As we get closer and closer to a decision on whether or not Michael Brown’s killer Darren Wilson will be prosecuted for his role in Brown’s death, The New York Times has decided to publish an article that pretty much drags civil rights leader Al Sharpton’s reputation and finances through the mud. They are reporting that Sharpton never paid taxes, rent and other bills and currently has $4.5 million in current and federal tax liens against him and his non-profit, the National Action Network.
Sharpton has been a pillar of hope for Brown’s family from the moment that news spread that the unarmed teen was shot in cold blood by an officer of the law. This week in a press conference, Sharpton said, “I have pledged to the mother and father of Michael Brown that I will be there with them when the decision is announced. Sharpton says once the announcement is made, demonstrators will make their voice known and announced at the same conference that he was organizing rallies in 25 cities to have vigils and non-violent demonstrations at federal buildings. Al Sharpton is an activist. He’s for the people. And just because he owes money, doesn’t make him any less of a champion for Blacks. Sharpton responded to the Times piece, saying that he’s paid down the lien and that he’s current on all the taxes he was obligated to pay under settlement agreements with tax authorities. So now what?
Just like any of our heroes, there’s times when he falls short. Look at Bill Cosby…you know what, that’s another story for another day. However, there’s got to be a reason why President Obama and so much of the world regards Sharpton as “the voice of the voiceless and a champion for the downtrodden,” he’s been able to champion the rights of Black people since 1969 when Jesse Jackson appointed him as the youth director of the New York City branch of Operation Breadbasket–a organization that focused on the promotion of new and better jobs for Black people. And that position set him up for a life fighting for the rights of Black people.
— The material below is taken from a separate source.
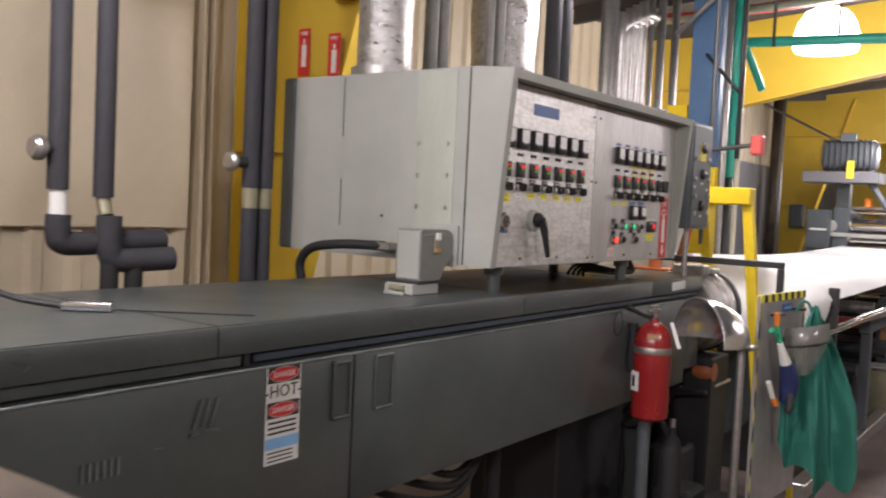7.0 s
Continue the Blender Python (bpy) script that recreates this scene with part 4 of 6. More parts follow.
# fire sign on the panel
t = thing("fire_sign", (PX, 6.345, 1.625), "red fire extinguisher sign with white pictogram and arrow", "sign")
m = on_panel(6.346, 1.625)
sticker("plate", t, m, 0.1, 0.304, M_SIGNRED)
part("lettering", words("FIRE", 0.036, 0, 0.122, 0.0012, m, squeeze=0.95), M_WHITE, t)
bm = nb()
for k in range(9):
    a = math.pi * (0.15 + 0.7 * k / 8)
    bx(bm, 0.042 * math.cos(a) - 0.003, 0.042 * math.cos(a) + 0.003, 0.05 + 0.042 * math.sin(a) - 0.004, 0.05 + 0.042 * math.sin(a) + 0.004, 0.0009, 0.0013)
bx(bm, -0.018, 0.018, -0.075, 0.045, 0.0009, 0.0014, 0.0002)
bx(bm, -0.008, 0.008, 0.047, 0.064, 0.0009, 0.0013)
bx(bm, -0.02, 0.014, 0.066, 0.072, 0.0009, 0.0013)
prism(bm, [(-0.01, -0.088), (0.01, -0.088), (0.01, -0.113), (0.024, -0.113), (0, -0.145), (-0.024, -0.113), (-0.01, -0.113)], 0.0009, 0.0013, "z")
part("pictogram", bm, M_WHITE, t, "white extinguisher pictogram and arrow", m)
# disconnect handle
t = thing("disconnect_switch", (PX, 5.01, 1.64), "black rotary disconnect handle on a grey round hub", "switch")
m = on_panel(5.005, 1.645)
part("hub", lathe(nb(), [(0.041, 0), (0.041, 0.018), (0.036, 0.024)], m @ Matrix.Translation((-0.006, 0, 0)), 28), M_POST, t)
part("boss", lathe(nb(), [(0.028, 0.024), (0.029, 0.036), (0.022, 0.046)], m @ Matrix.Translation((-0.004, 0.003, 0)), 22), M_BAKELITE, t)
bm = tube(nb(), [(0.0, 0.006, 0.042), (0.014, -0.03, 0.048), (0.029, -0.075, 0.05), (0.053, -0.14, 0.05)], lambda s: 0.019 - 0.009 * s, 10, 5)
part("handle", bm, M_BAKELITE, t, "", m)
# round stop indicator with a blue tag
t = thing("round_indicator", (PX, 4.79, 1.64), "hexagonal steel lock with red marks above a blue tag", "lock")
m = on_panel(4.79, 1.638)
part("hex", lathe(nb(), [(0.034, 0), (0.034, 0.012), (0.029, 0.016)], m @ pose(0, 0, 0, 0, 0, 30), 6), M_STEEL, t)
part("face", cy(nb(), (0, 0, 0.0161), (0, 0, 0.017), 0.024), M_RUSTY, t, "", m)
for a in (45, 135, 225, 315):
    part("mark", bx(nb(), 0.006, 0.019, -0.0035, 0.0035, 0.0171, 0.019, 0.001), M_REDP if a in (45, 225) else M_CHROME, t, "", m @ pose(0, 0, 0, 0, 0, a))
part("tag", bx(nb(), -0.038, 0.038, -0.043, -0.028, 0, 0.002), M_BLUELAB, t, "blue engraved tag", m)
solo("brand_plate", bx(nb(), -0.1, 0.1, -0.022, 0.022, 0, 0.002), M_BLUELAB, "faded blue maker's plate on the stainless panel", "plate", m=on_panel(5.08, 2.075))
# junction box at the end of the control box
t = thing("cable_connector", (-2.46, 4.55, 1.365), "grey elbow-shaped cable connector hood with a yellowed clasp", "connector")
bm = nb()
prism(bm, [(4.487, 1.415), (4.487, 1.588), (4.494, 1.598), (4.645, 1.598), (4.667, 1.588), (4.682, 1.562), (4.684, 1.5), (4.668, 1.482), (4.64, 1.465), (4.608, 1.415)], -2.515, -2.406, "x")
part("hood", bm, M_HOODGREY, t, "", None, None)
# Light on the hood's -y face, painted as a thin paler plate.
part("lit_front_face", bx(nb(), -2.51, -2.411, 4.483, 4.4868, 1.42, 1.592, 0.001), M_LIGHTGREY, t, "front face, paler for the light on it")
part("top_band", bx(nb(), -2.513, -2.402, 4.5, 4.65, 1.574, 1.582, 0.002), M_HOODGREY, t)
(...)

At the end of the day, Sharpton’s financial woes have nothing to do with his contributions to the Black community. But I don’t have to speak for Sharpton. I’ll let him tell it:
“A lot of people don’t like the fact that President Obama is the president; a lot of people do not like the fact that Bill de Blasio won for mayor. And they certainly don’t like the fact that I’m still here. And I ain’t going nowhere.”